As a mom, I desire to see my kids become capable, responsible adults who live steady and fulfilling lives. Part of this will come from them having an ability to process their emotions in the ups and downs of life. But it will also depend on whether they have developed healthy rhythms and disciplines that support the lives they want to live. Guiding our teens in developing life disciplines is giving them a gift that will pay off for the rest of their lives. Today I will wrap up our series based on 4 Habits of Raising Joy-Filled Kids with this post about how we can help our teens develop these disciplines.
Just this week I sat down with my teenage daughter and asked how we as parents have helped her to develop some of the structure and disciplines in her life. She specifically shared her appreciation for the ways we have given her space to become independent. As we spoke about this, I realized a few things.
First of all, it is much easier to help our kids build disciplines in areas where they are motivated. If we find one of our teens lacking discipline in their life, or we just want to begin to intentionally help them develop some disciplines, a great starting place is an area they care about, such as a sport or an extracurricular activity they love.
For example, this past year our daughter turned 16. She was eager to get her license and get a job so she could buy a car and drive herself where she needed to go. While I had some hesitations of her getting too busy with a job and everything else on her plate, we felt like it was important to support her desire to become more independent in these ways. We walked with her through the job application process, through finding a car, and then dealing with how to create a budget and manage her finances. Not only did she feel very loved and supported, but she grew a ton in responsibility and got some fabulous new routines in place.

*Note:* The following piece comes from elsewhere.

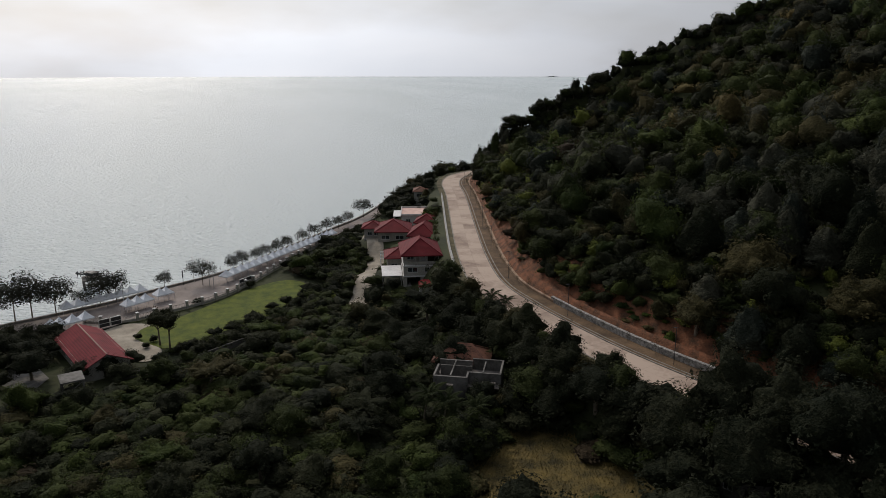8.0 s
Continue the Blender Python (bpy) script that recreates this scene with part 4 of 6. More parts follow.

As I pondered these things with my daughter, I could also see that sometimes helping our kids develop disciplines involves challenging them to grow areas where they don’t want to grow. In our daughter’s case, it was easy to help her start putting structure in place because that structure supported her dreams and goals. But there are other times where we want our kids to learn important skills – like doing their own laundry, taking the dog for a walk, etc. – and they might have zero interest or motivation. What do we do then?
In those cases, we have had some big picture discussions with our teens about how their freedom and independence is tied to responsibility and love. We try to communicate regularly that we are for them and want to give them more freedom. But the freedom we give is directly tied to how well they can manage their resources and their hearts in general. This is for their own good because we don’t want to give them more freedom than they have the ability or character to manage.
An example would be, “We are okay with giving you more media time once you have built in the habits of getting your homework and chores done on time.” Being able to get chores and homework done on time are both acts that demonstrate responsibility and love toward others in their life. (Side note – some might consider the statement above manipulative – and it could be used that way. But when our hearts are for our kids and we set up these structures to help them grow and learn about natural consequences, I don’t believe it is).
No matter what discipline we are trying to help our kids develop, our goal has been to help them find an internal motivation. Very soon our teens will be in the real world and won’t have mom and dad there to make sure they eat three square meals a day and pay their bills on time. So we want to help them learn to take ownership of these kinds of things. Helping them develop internal motivation might be slower at first than motivating our kids with guilt, manipulation, or fear, and it has personally required a lot of patience, prayer, and growth on our part as parents. But I believe the long-term rewards will be worth it.